Эх ты, немощь, это ты, нытик, эх ты, неисправимая моя голова, громыхающая железом, со сверлящей болью до мозга костей.
. . . . . . . . . . . . . . .
Мама, матушка моя, куда бежать от себя самого и где найти того, кто положит предел бесконечному. Взметнуться бы мыслью к далеким звездам. А что мне с того? Ведь и там привидится мне грустная улыбка у рта, ведь и там неведомая мука затаится в закрытых глазах.
Матушка, любимая моя!
. . . . . . . . . . . . . . .
Вернувшись домой, увидел Ланина. Он сидел на крыльце, поджидая меня.
— Мадемуазель Пиратова просит вас к себе. Часа три я разыскиваю и жду вас.
— Как она?
— Врач говорит — лучше, — ответил Ланин.
Если бы можно было описать, что значило тогда для меня слово «лучше», сказанное Ланиным. Это была весть о помиловании в тот самый миг, когда уже нацелились ружья, когда вокруг шеи обвилась петля. Ведь судьба моя казалась предрешенной. В полусознанье, в полузабытьи я только ждал последнего знака, последней вспышки угасавшей Сониной жизни. И вдруг — лучше! И мигом затихли в ушах громоподобные раскаты, мучительный гул перестал отдаваться в мозгу, спала с глаз прежняя лихорадочная хмарь, веки не наливались больше огнем. Словно электрический разряд пробежал по телу — я почувствовал в себе страшную слабость, бессилие и голод. Сев на ступени, подле ног поднявшегося с крыльца Ланина, я уперся локтями о колени и ладонями прикрыл глаза.
— Вы больны? — спросил Ланин.
— О нет, нет, — поспешно ответил я и встал. — Пойдемте.
За долгое время я снова ощутил приветливое дуновение ветра. До чего же хорошо, что он, пролетая, приласкал меня, донес тележный шум и птичий щебет, жужжанье пчелы, чью-то песню — ее пел юный, свежий и сочный голос. Я снова услышал, как пахнут розы, деревья, кусты и трава на дорожной обочине. Я увидел встречных: мужчин и женщин, молодых и старых, увидел, как вдоль кювета паслись волы. Они щипали сочную зелень, росшую вдоль кювета, или, насытясь, дремали, пережевывая жвачку. Скотина обдала нас дыханьем, спокойным и привычным с самого детства.
— Вы не видели Соню после того, как у нее шла кровь? — спросил Ланин.
— Нет, меня не допускали.
— Врач и теперь противился, но Соня не уступила.
— Кто-нибудь из родных приехал?
— Никого.
В дверях меня повстречала Анна Ивановна.
— Наконец-то, Сонечка так ждет вас.
Она подошла к постели сказать о моем приходе.
— Почему же он не подходит ближе… чтобы я видела, — послышался Сонин слабый голос.
Я подошел к кровати.

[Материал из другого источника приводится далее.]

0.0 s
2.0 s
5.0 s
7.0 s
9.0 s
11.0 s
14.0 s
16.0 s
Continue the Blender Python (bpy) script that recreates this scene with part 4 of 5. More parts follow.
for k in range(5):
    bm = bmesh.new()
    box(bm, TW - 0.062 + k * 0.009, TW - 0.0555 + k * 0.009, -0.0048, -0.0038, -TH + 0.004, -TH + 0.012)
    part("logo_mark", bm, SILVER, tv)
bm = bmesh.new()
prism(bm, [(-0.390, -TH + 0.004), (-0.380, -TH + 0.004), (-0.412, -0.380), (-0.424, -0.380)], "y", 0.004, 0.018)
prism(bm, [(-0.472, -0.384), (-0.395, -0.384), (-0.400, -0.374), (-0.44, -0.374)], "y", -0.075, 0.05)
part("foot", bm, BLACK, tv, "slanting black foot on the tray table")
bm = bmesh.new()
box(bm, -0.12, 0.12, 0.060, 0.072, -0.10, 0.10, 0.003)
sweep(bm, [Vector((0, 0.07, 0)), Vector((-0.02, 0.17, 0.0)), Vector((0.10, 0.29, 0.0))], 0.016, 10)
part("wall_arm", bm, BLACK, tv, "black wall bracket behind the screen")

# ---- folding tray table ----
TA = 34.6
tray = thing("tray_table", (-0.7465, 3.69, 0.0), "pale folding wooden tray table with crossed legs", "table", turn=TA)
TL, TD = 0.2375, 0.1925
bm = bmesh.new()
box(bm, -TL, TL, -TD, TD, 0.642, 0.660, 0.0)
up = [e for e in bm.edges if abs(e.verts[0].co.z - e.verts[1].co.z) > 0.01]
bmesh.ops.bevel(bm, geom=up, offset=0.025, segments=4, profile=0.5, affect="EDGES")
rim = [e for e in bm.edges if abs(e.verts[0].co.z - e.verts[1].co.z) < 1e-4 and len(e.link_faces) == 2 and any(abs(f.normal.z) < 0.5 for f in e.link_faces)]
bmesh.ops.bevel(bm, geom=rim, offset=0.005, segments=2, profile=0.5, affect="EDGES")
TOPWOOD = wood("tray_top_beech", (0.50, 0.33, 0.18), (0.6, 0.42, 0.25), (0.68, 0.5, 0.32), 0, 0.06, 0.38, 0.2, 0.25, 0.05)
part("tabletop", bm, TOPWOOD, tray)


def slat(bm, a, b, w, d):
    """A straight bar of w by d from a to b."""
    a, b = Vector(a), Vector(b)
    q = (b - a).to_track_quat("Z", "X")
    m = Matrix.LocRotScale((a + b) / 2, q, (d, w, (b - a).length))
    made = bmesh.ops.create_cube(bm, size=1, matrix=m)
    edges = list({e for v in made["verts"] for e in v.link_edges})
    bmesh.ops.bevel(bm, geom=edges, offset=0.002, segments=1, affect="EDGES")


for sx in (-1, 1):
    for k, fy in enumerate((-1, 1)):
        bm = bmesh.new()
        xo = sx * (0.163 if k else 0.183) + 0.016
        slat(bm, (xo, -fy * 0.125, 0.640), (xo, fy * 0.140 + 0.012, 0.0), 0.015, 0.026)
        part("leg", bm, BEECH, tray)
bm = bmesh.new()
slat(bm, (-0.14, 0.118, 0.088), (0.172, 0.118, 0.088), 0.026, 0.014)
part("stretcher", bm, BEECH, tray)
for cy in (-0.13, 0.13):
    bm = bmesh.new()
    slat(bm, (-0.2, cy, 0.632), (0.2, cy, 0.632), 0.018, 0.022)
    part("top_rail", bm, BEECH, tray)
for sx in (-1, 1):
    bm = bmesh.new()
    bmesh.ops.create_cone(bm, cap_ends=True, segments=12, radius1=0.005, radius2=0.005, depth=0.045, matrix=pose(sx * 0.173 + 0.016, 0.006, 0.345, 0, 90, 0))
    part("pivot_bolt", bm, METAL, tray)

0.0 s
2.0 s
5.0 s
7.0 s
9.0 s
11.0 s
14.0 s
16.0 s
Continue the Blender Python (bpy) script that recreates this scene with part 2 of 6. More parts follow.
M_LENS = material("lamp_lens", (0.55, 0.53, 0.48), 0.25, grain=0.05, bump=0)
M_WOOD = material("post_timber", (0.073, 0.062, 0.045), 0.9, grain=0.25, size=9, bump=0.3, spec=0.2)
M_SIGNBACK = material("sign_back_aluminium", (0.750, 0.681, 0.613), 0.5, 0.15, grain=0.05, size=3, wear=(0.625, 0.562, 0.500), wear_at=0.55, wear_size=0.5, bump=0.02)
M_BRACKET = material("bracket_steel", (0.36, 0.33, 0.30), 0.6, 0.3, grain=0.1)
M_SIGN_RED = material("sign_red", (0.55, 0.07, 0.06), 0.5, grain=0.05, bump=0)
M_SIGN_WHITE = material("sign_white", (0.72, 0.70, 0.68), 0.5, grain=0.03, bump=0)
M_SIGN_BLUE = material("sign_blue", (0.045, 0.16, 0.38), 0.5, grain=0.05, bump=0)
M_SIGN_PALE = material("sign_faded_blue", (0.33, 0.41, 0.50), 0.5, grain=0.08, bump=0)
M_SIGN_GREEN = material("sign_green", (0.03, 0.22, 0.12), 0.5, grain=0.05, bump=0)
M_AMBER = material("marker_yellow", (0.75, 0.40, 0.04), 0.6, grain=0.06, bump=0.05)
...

Соня только шевельнула пальцами; она хотела поздороваться со мною. Печальная улыбка еле тронула рот. Из-под тяжелых век и длинных ресниц устало глядели спокойные, ушедшие в себя глаза.
Я сел не на кровать, а на стул. Соня хотела было заговорить, однако тут вмешалась Анна Ивановна, сказав, что это вредно и доктор запретил больной беседовать. Но теткины увещеванья и раньше не очень-то сильно влияли на Соню, а сейчас ей, по-видимому, было совсем не до них. Больная пропустила сказанное мимо ушей. Казалось, никакие запреты не властны были больше над Соней, словно какая-то неизвестная сила сняла их и объявила великую волю.
— Вот и я, — слабо дрогнули бескровные губы.
Я не мог вымолвить ни слова, я почувствовал, что вокруг нас обоих сомкнулось волшебное кольцо и мы разобщены с окружающим миром. Что нам было сейчас до других людей!
По всей вероятности, то же самое ощутила и Анна Ивановна, которая нерешительно отошла от кровати, занялась каким-то делом и вскоре вышла из комнаты.
— Во всем виноват я, — таковы были первые мои слова, когда мы остались наедине.
— Ты виноват, а захотелось прийти мне, — ответила она, повторив шутливую фразу, сказанную однажды в парке.
Увидев, что я намерен горячо возразить ей, она отвергла мою попытку и, тяжело дыша, сказала:
— Молчи, не надо говорить об этом.
Я не осмеливался взглянуть в Сонино лицо, чья бледность почти сливалась с белизною наволочки и простынь, если бы не едва заметный оттенок кожи — единственное различие. Помню, что в лежавших под глазами коричневатых тенях — они особенно придавали Соне мечтательное выражение — прибавился налет синевы. Рот как бы раздался, и острее был тонкий нос.